Last May I completed a 50k running challenge. I walk lots of miles but very rarely run so, this was a challenge for me. During this month my left calf would become very tight and quite painful when I was running. However, I didn’t really worry about it, and just had a few days rest and got back to running again to complete the challenge. Over the next few months when I did a longer walk, my calf would again feel tight and slightly uncomfortable, but wouldn’t stop me enjoying my walk with my dogs.
Fast forward another few months and my back has started to hurt. Not enough to stop me doing anything, but definitely getting uncomfortable especially at night-time. Now I really like my sleep, so this was my trigger to go and get a sports massage to get some help.
So yesterday I had my first sports massage and you guessed it – it was my calves that were still very tight, and this was causing me to overcompensate and therefore my back was now taking all the strain. From something that started May last year, I am now in a worse position because I ignored it.
Why am I talking about my back? Well, it really got me thinking about dogs and pain. For those that work with me, you know I talk about pain often as a major cause of a change of behaviour in your dog. I was watching my dogs run around on our morning walk. They run fast, spin, twist, jump and sometimes slip (in all this lovely mud!). So why wouldn’t they pick up sprains and tweaks such like us? They certainly don’t slow down and rest. They are nearly always ready for the next walk, ball game or training session. Dogs are masters of hiding pain – why would they show it? Doesn’t make sense from an evolutionary viewpoint.
We therefore need to look out for other signs that might show pain as a possibility. Any change of behaviour requires a vet check. Anything such as becoming less tolerant of other dogs approaching them, become fearful over sudden noises or being ‘grumpy’ in the evening or not wanting to move from their resting spot. All these issues signal you should get help from a professional. It doesn’t matter what age your dog is, don’t think ‘oh they are just getting stiff in their old age’. Your vet can refer you to physiotherapist or canine massage therapist where they can do a full 'mot' and give them a thorough check up.
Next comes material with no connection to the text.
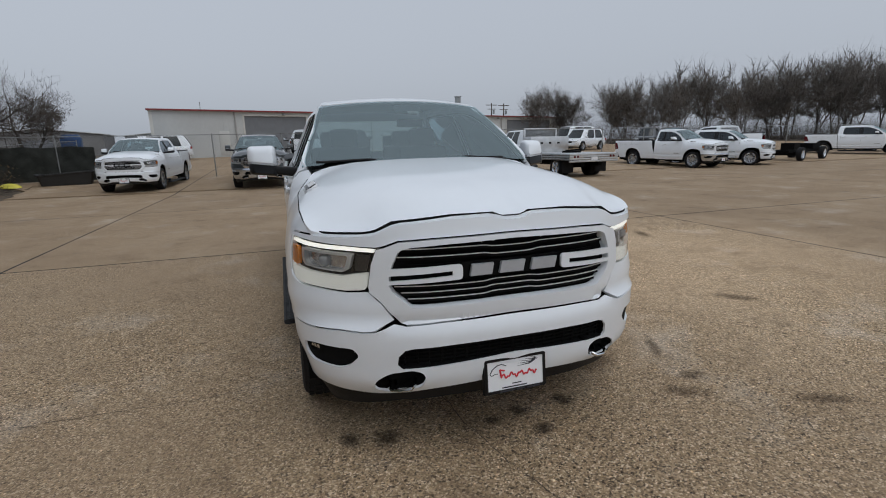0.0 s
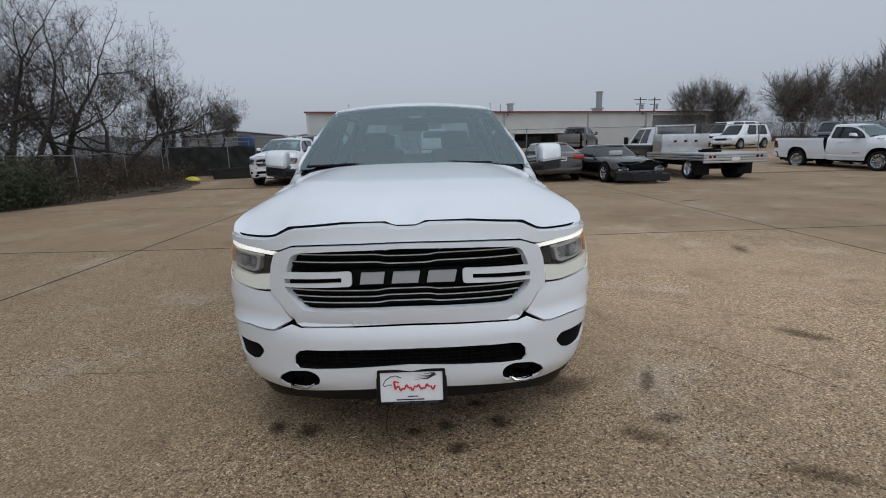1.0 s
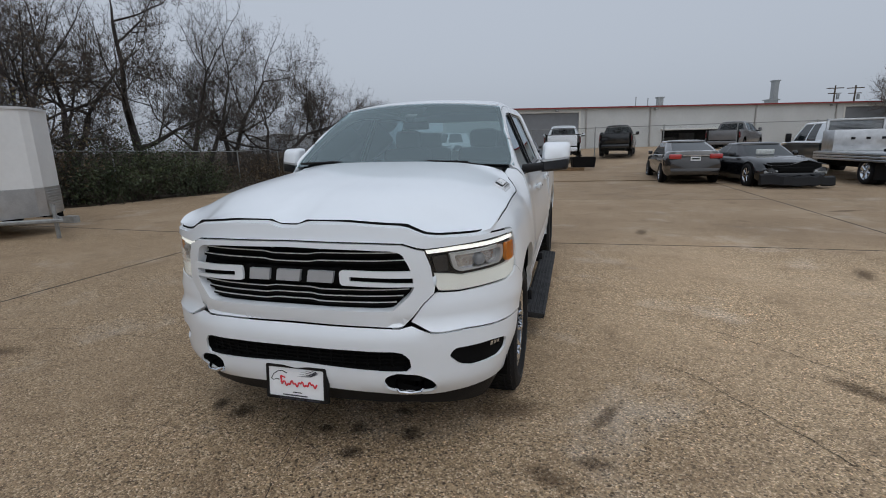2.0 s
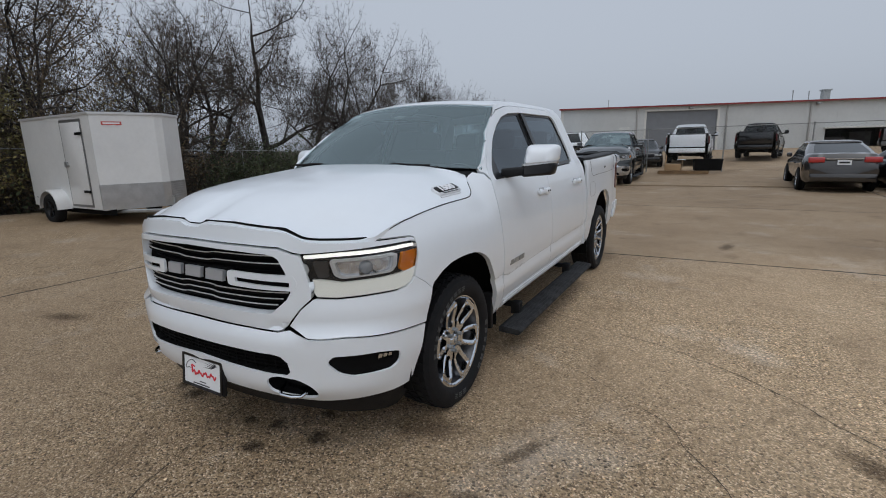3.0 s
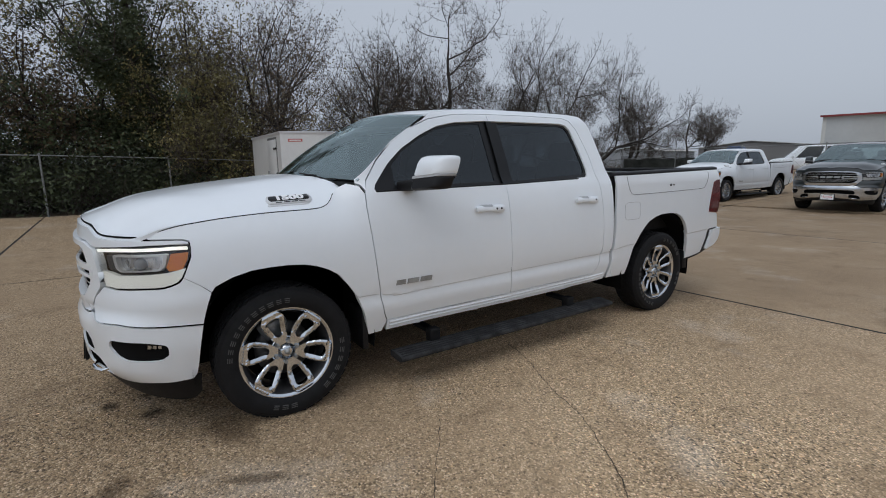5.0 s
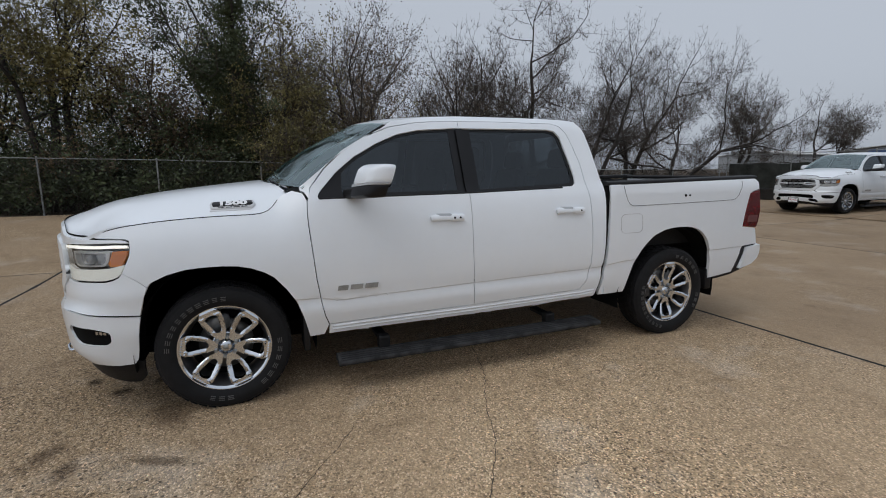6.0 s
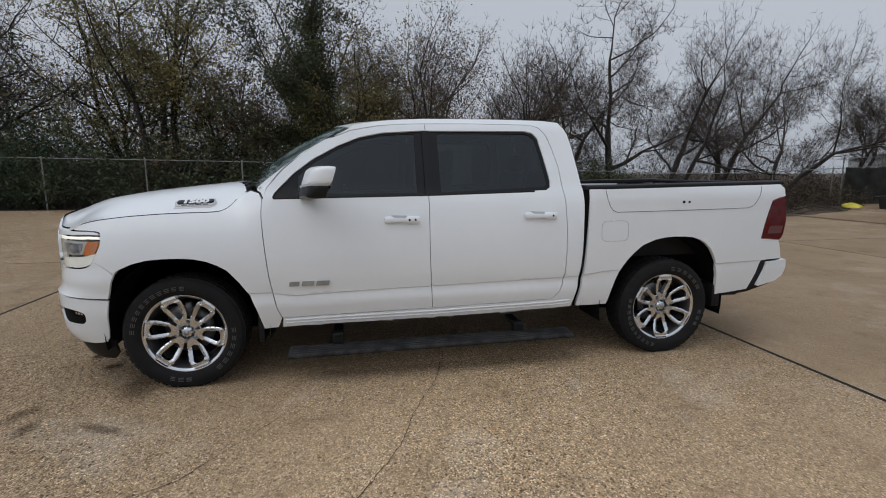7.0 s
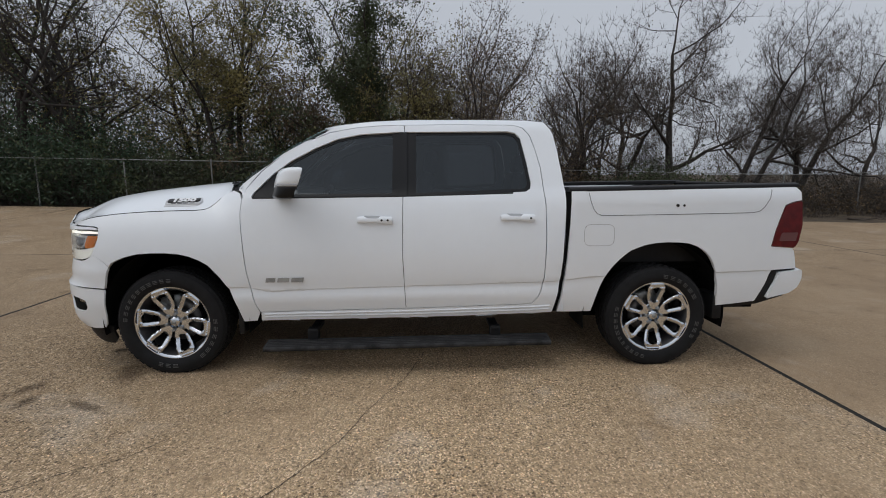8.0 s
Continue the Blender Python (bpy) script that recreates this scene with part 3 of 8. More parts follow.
# dark screen hung on the fence behind the first bays
scr = bmesh.new()
scr_rows = [[scr.verts.new((-13.2 + 0.2 * k, 22.33 + 0.03 * math.sin(k * 1.3), ground_z(-13.2 + 0.2 * k, 22.33) + z)) for z in (0.06, 0.6, 1.1, 1.55 - 0.06 * abs(math.sin(k * 0.35)))] for k in range(23)]
for ra, rb in zip(scr_rows, scr_rows[1:]):
    for k in range(3):
        scr.faces.new((ra[k], rb[k], rb[k + 1], ra[k + 1]))
bmesh.ops.solidify(scr, geom=scr.faces, thickness=0.006)
part("screen_cloth", scr, mat("dark_green_cloth", (0.065, 0.07, 0.062), 0.9, vary=0.4, scale=2.5, bump=0.3, bump_scale=12), bpy.data.objects["lot_fence"], "sagging dark green screen cloth")


# ---- the long metal building behind ----
def build_building():
    m = pose(-10.28, 40.03, 0, 0, 0, 18.3)
    b = empty("warehouse", m, "long cream metal warehouse with red eaves trim", "building")
    cream = mat("cream_sheet_metal", (0.53, 0.54, 0.53), 0.55, vary=0.06, scale=0.5)
    cream2 = mat("roof_metal", (0.5, 0.5, 0.48), 0.5, vary=0.1, scale=0.5)
    redtrim = mat("red_eaves", (0.22, 0.03, 0.03), 0.5, vary=0.1, scale=3)
    doorg = mat("grey_roller_door", (0.19, 0.20, 0.215), 0.5, vary=0.06, scale=2)
    pale = mat("pale_trim", (0.62, 0.61, 0.57), 0.5, vary=0.05, scale=3)
    L, D, zb, zt = 47.9, 26.0, 0.3, 4.50
    # front wall in bays with openings through it
    doors = [(6.95, 12.4, 4.12), (37.8, 45.8, 4.12)]
    bay = (20.3, 26.4, 2.35)
    bm = bmesh.new()
    sheet(bm, [(0, zb), (L, zb), (L, zt), (0, zt)], lambda x, z: Vector((x, 0, z)), 3.0, [[(x0, zb + 0.01), (x1, zb + 0.01), (x1, h), (x0, h)] for x0, x1, h in doors + [bay]], 0.18, (0, 1, 0))
    front_wall = part("wall", bm, cream, b, "cream ribbed front wall", smooth=False)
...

My dogs have regular physio and massage because I want them to be 100% fit and well if I am going to ask them to compete. However, I would love to see all dog owners think that having your dog checked as part of something they do regularly just like using flea/worm treatments and boosters.
I’m going to need another treatment to get me sound again, so just think about how active your dog is and that they might need some extra support too.
PS Did you know ball chasing is a huge no no when it comes to exercising your dog? Sprinting and stopping repetitively is so harmful for your dogs’ hips and joints. I wish I didn’t see all these dogs walkers with their ball chuckers – it really does make me sad as I know how damaging it can be.